With hearty greetings. Tom
P.S: I am sending you another report of the congress that comes from a friend. I am sure you will receive it alright. It is by far not as good as the one I sent the last time. What shall happen with the book that I still have from you? Should I send it to you?
This last part has me wishing I could read German. I feel like there are nuances I’m missing. I don’t want to read too much into this, but isn’t this kind of like a “love will find a way” type note? He’s leaving for America, they will soon be separated even further, and for an indefinite amount of time. It’s almost as if it has hit the both of them that this really is a goodbye, that there is no telling what will happen, or even if they will be in touch at all.
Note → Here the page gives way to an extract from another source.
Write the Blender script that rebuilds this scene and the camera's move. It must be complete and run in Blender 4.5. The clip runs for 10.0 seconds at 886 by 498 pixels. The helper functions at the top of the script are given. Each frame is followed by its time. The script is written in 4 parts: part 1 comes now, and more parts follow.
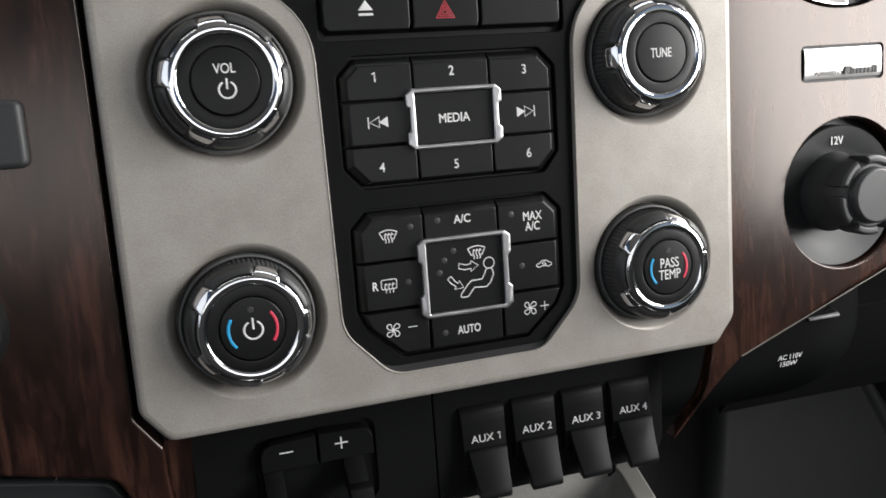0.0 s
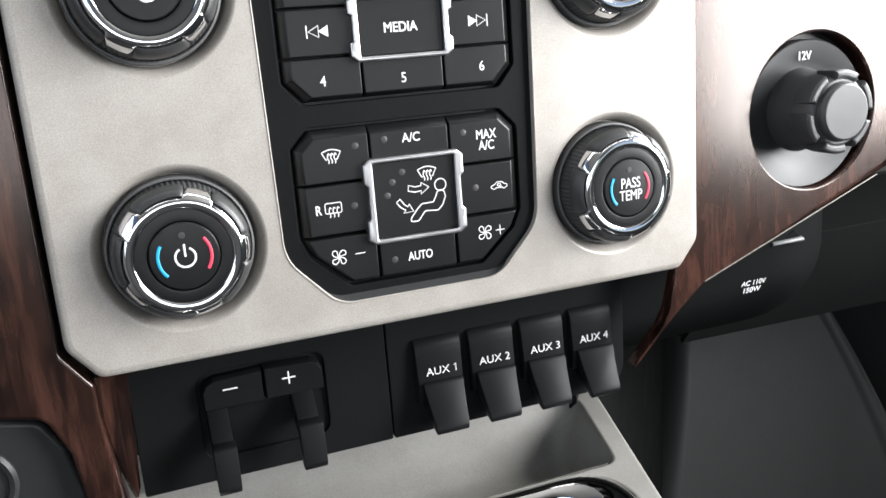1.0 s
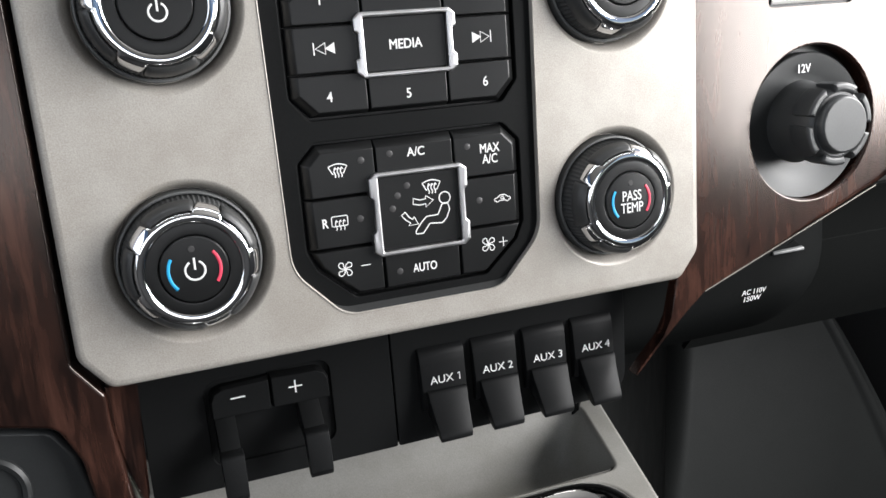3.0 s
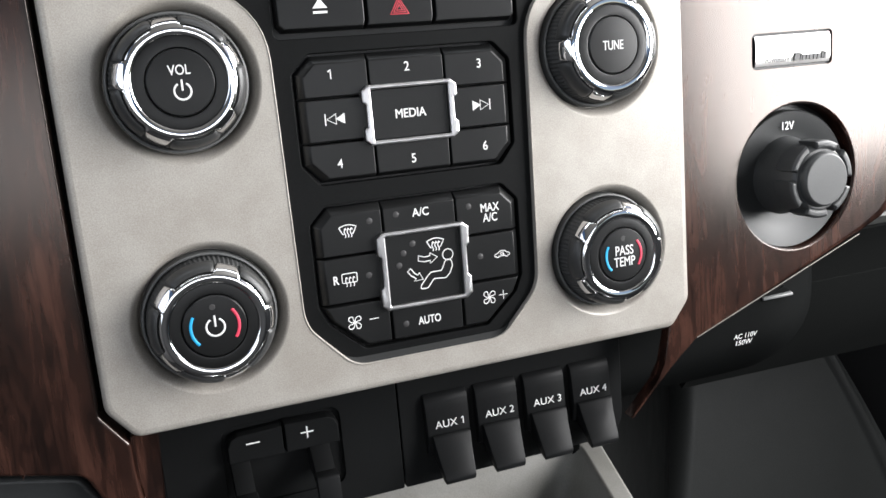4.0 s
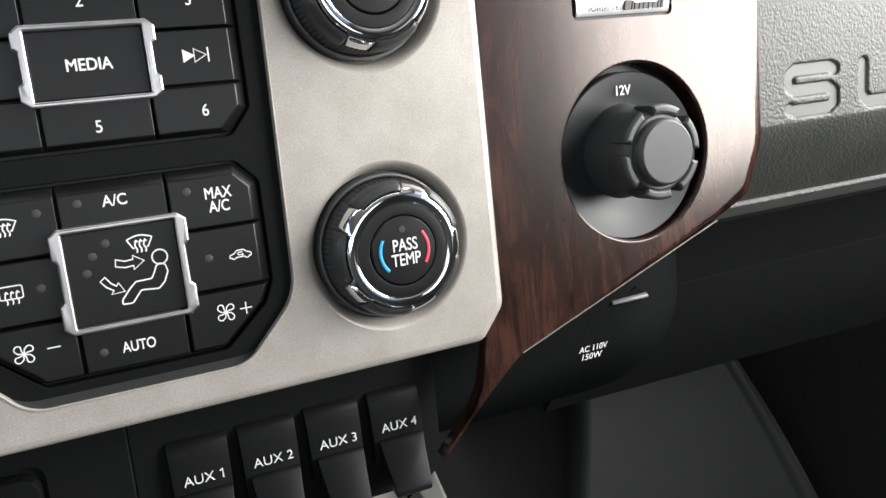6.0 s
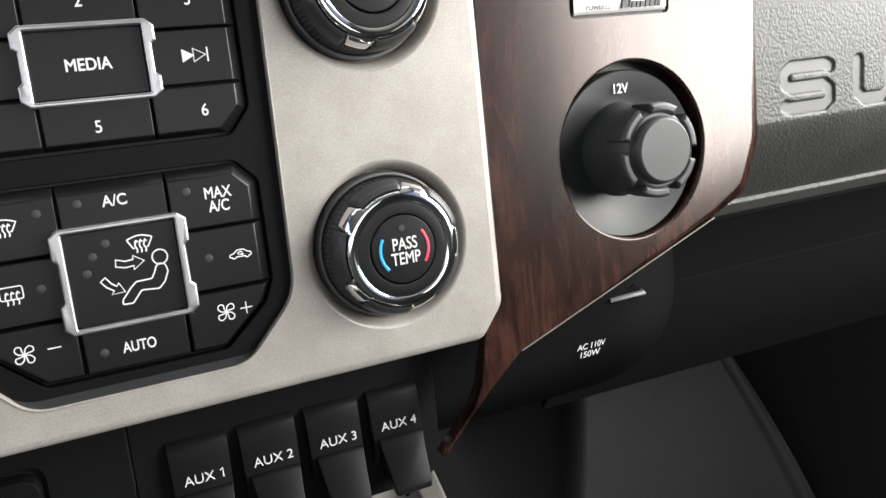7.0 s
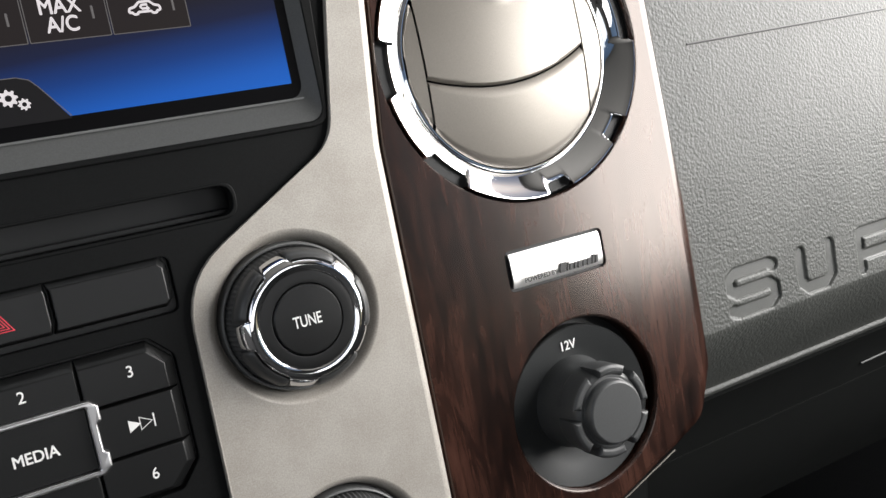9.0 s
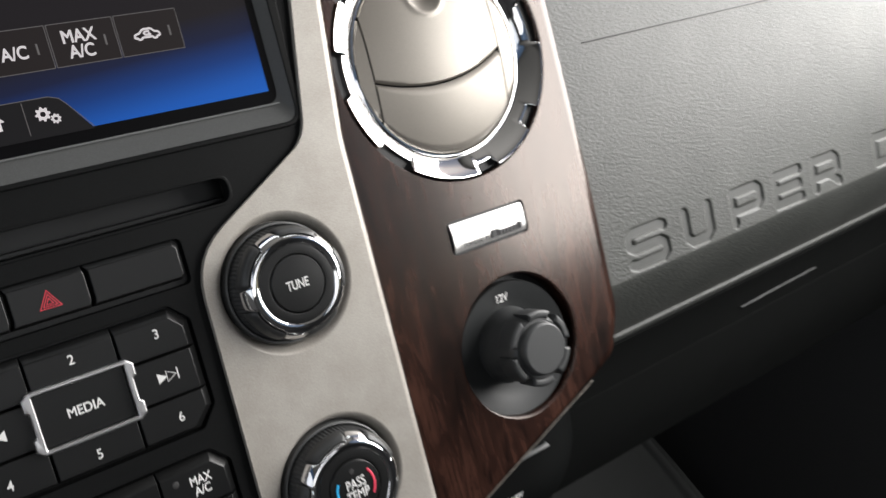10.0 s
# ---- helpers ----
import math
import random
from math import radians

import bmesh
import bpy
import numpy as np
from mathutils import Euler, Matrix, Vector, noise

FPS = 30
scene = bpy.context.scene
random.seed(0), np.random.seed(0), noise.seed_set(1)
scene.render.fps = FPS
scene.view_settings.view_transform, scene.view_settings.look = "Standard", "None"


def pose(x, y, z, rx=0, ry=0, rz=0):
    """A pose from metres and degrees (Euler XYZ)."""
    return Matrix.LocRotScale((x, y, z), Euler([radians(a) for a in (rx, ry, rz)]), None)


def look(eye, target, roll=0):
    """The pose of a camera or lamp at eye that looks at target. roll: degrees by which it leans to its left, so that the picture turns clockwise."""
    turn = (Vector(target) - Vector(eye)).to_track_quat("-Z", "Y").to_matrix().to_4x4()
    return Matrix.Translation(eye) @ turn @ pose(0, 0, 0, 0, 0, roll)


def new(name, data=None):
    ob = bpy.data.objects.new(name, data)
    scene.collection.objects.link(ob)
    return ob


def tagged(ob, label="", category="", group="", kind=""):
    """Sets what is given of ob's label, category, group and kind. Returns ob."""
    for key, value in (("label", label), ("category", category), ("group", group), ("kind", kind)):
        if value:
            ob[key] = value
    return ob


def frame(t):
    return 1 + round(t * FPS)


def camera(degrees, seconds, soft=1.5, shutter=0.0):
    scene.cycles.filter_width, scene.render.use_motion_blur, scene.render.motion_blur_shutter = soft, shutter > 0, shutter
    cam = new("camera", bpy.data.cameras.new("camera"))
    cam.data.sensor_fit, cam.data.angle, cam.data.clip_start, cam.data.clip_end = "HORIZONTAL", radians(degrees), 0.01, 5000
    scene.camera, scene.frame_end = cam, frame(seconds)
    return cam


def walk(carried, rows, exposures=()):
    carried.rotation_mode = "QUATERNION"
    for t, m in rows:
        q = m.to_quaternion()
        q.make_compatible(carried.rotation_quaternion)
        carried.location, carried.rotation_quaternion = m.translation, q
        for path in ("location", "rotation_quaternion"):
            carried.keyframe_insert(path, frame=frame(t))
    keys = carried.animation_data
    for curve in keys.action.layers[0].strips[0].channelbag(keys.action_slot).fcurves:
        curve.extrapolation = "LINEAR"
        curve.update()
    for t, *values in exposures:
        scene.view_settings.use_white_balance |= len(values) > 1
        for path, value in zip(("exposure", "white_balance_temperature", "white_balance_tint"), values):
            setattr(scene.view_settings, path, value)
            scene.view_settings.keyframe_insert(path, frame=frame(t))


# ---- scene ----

Opa speaks of accomplishing a task in the time given. I think he’s sort of naming the fact that they each have their own separate paths. Each have their own destiny of sorts, and that there is an undetermined time frame in which they have to do it (the war). I think there was this pact being made here that no matter what- they would remember each other. They would remember this friendship, this time, and that memory would be sustaining.